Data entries
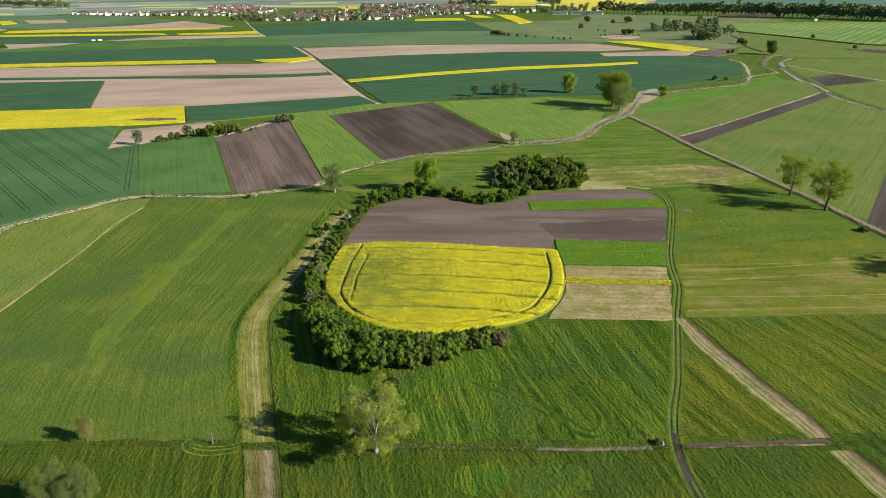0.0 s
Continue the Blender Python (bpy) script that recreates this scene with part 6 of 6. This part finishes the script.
far_hamlet([(233, 3912, 850, 3773, 30), (-2202, 3334, -1893, 3110, 14), (-3600, 5738, -3300, 5625, 12), (-3667, 6500, -2231, 5887, 20), (-600, 5400, 100, 5200, 14), (900, 4100, 1800, 3900, 14)])

# ---- tall grass over the near meadows ----
rg = random.Random(55)
TRACK_SET = [TRACK[i] for i in range(0, len(TRACK), 2)]


def meadow_tufts(name, box, n, tall, material, label):
    """Tussocks, thicker in patches and along old swaths; kept off the tracks and the mown strips."""
    out = []
    x0, x1, y0, y1 = box
    while len(out) < n:
        x, y = rg.uniform(x0, x1), rg.uniform(y0, y1)
        v = x * 0.95 + y * 0.3
        if noise.noise((x * 0.05, y * 0.05, 1)) + 0.5 * noise.noise((v * 0.45, y * 0.02, 2)) + rg.uniform(-0.5, 0.5) < 0.0:
            continue
        if inside(x, y, MOWN_W) or any(inside(x, y, q) for q in MOWN_E) or min((x - a) ** 2 + (y - b) ** 2 for a, b in TRACK_SET) < 6:
            continue
        out.append((x, y))
    tufts(name, out, 0.4, tall, material, label, "grass", rg, 2)


MOWN_W = [(-39.4, 96), (-39.4, 106.9), (-46.2, 127.6), (-57.6, 164.4), (-60.5, 178.1), (-59.3, 193.7), (-54.3, 227), (-48.3, 275.4)] + LEFT_STRIP[::-1]
MOWN_E = ([(68.6, 178.9), (72.3, 178.1), (78.4, 149.7), (84.5, 129.3), (84.3, 126.2), (79.5, 125.5), (72.9, 145.8), (66.2, 167.7)], [(82, 122.3), (87.2, 122.2), (95, 94), (86, 94)])
meadow_tufts("meadow_tussocks", (-50, 66, 126, 178), 2400, 0.28, M["tall_grass"], "tussocks of lush grass before the bush belt")
meadow_tufts("meadow_tussocks", (54, 170, 127, 178), 2400, 0.28, M["tall_grass"], "tussocks of streaky grass beside the farm track")
meadow_tufts("meadow_tussocks", (-140, 140, 100, 122), 2400, 0.28, M["tall_grass"], "tussocks of lush grass south of the ditch")
meadow_tufts("meadow_tussocks", (100, 160, 222, 290), 2400, 0.3, M["tall_grass"], "tussocks of rough grass near the drain")
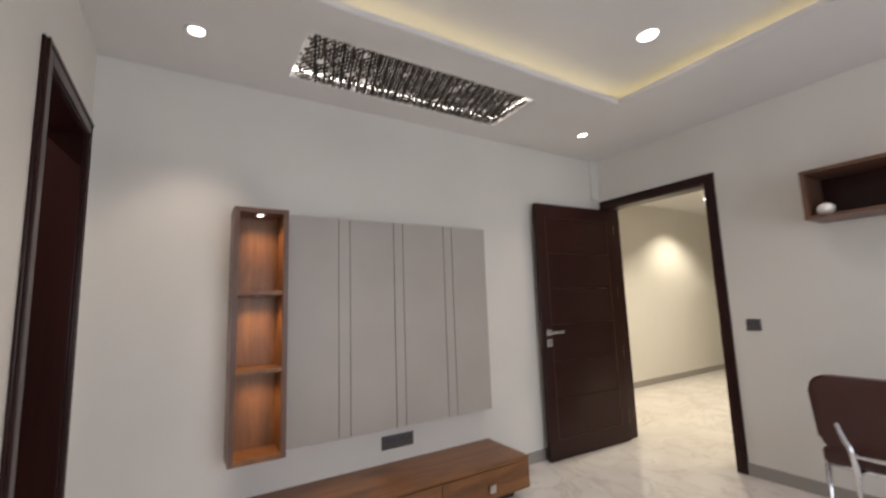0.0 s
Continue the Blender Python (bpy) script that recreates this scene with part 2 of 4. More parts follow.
def rust_tile(name, stretch, rough=(0.12, 0.40), relief=0.04, shine=0.08, gain=1.0):
    """Oxidised-metal look: mottled brown, orange patches, dark smudges and polished islands."""
    m = mat(name, 0.2)
    n = Nodes(m)
    s = n.random_shift(30)
    v = n.mapped(stretch, shift=s)
    low = n.mapped([0.5 * k + 0.6 for k in stretch], shift=s)
    big = n.noise(n.mapped([0.5 * k + 0.6 for k in stretch]), 1.1, 4, 0.55, 0.6)
    mottle = n.noise(low, 5.0, 9, 0.72, 0.5)
    smudge = n.mix(0.5, n.noise(v, 1.6, 9, 0.66, 0.35), n.noise(low, 9.0, 6, 0.7))
    rust = n.noise(low, 1.9, 8, 0.62, 0.3)
    c = n.ramp(mottle, (0.30, (0.066, 0.038, 0.029)), (0.5, (0.094, 0.053, 0.038)), (0.70, (0.122, 0.068, 0.047)))
    c = n.mix(n.ramp(big, (0.38, (0, 0, 0)), (0.66, (0.6, 0.6, 0.6))), c, (0.150, 0.080, 0.052))
    c = n.mix(n.ramp(rust, (0.48, (0, 0, 0)), (0.57, (0.5, 0.5, 0.5)), (0.68, (0.85, 0.85, 0.85))), c, (0.235, 0.105, 0.050))
    c = n.mix(n.ramp(smudge, (0.545, (0, 0, 0)), (0.60, (0.75, 0.75, 0.75))), c, (0.040, 0.022, 0.018))
    gloss = n.mix(0.62, n.noise(v, 1.9, 8, 0.7, 0.2), n.noise(v, 13.0, 7, 0.8))
    island = n.ramp(gloss, (0.505, (0, 0, 0)), (0.517, (1, 1, 1)))
    if gain != 1.0:
        c = n.mix(1.0, c, (gain, gain, gain), "MULTIPLY")
    n.base(n.mix(n.mix(shine, (0, 0, 0), island), c, (0.50, 0.48, 0.46)))
    n.link(n.mix(shine, (0, 0, 0), island), n.b.inputs["Metallic"])
    n.rough(island, rough[1], rough[0])
    spec = n.t.nodes.new("ShaderNodeMapRange")
    spec.inputs["To Min"].default_value, spec.inputs["To Max"].default_value = 0.22, 1.0
    n.link(island, spec.inputs["Value"])
    n.link(spec.outputs["Result"], n.b.inputs["Specular IOR Level"])
    n.bump(n.noise(v, 9.0, 8, 0.7), relief, 0.003)
    return m


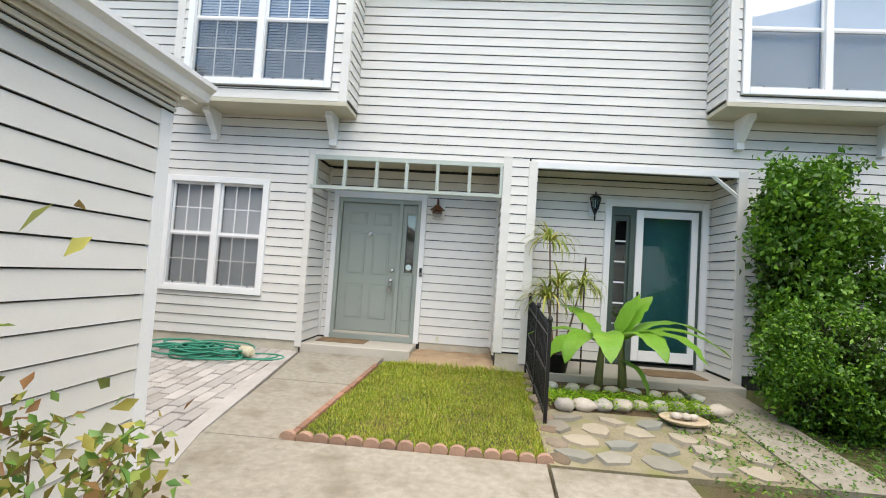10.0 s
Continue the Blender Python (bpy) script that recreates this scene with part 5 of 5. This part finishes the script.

EXERCISE: Look through the data above. Copy every line with the string "recreates" in it.

FINAL RESULT:
Continue the Blender Python (bpy) script that recreates this scene with part 6 of 6. This part finishes the script.
Continue the Blender Python (bpy) script that recreates this scene with part 2 of 4. More parts follow.
Continue the Blender Python (bpy) script that recreates this scene with part 5 of 5. This part finishes the script.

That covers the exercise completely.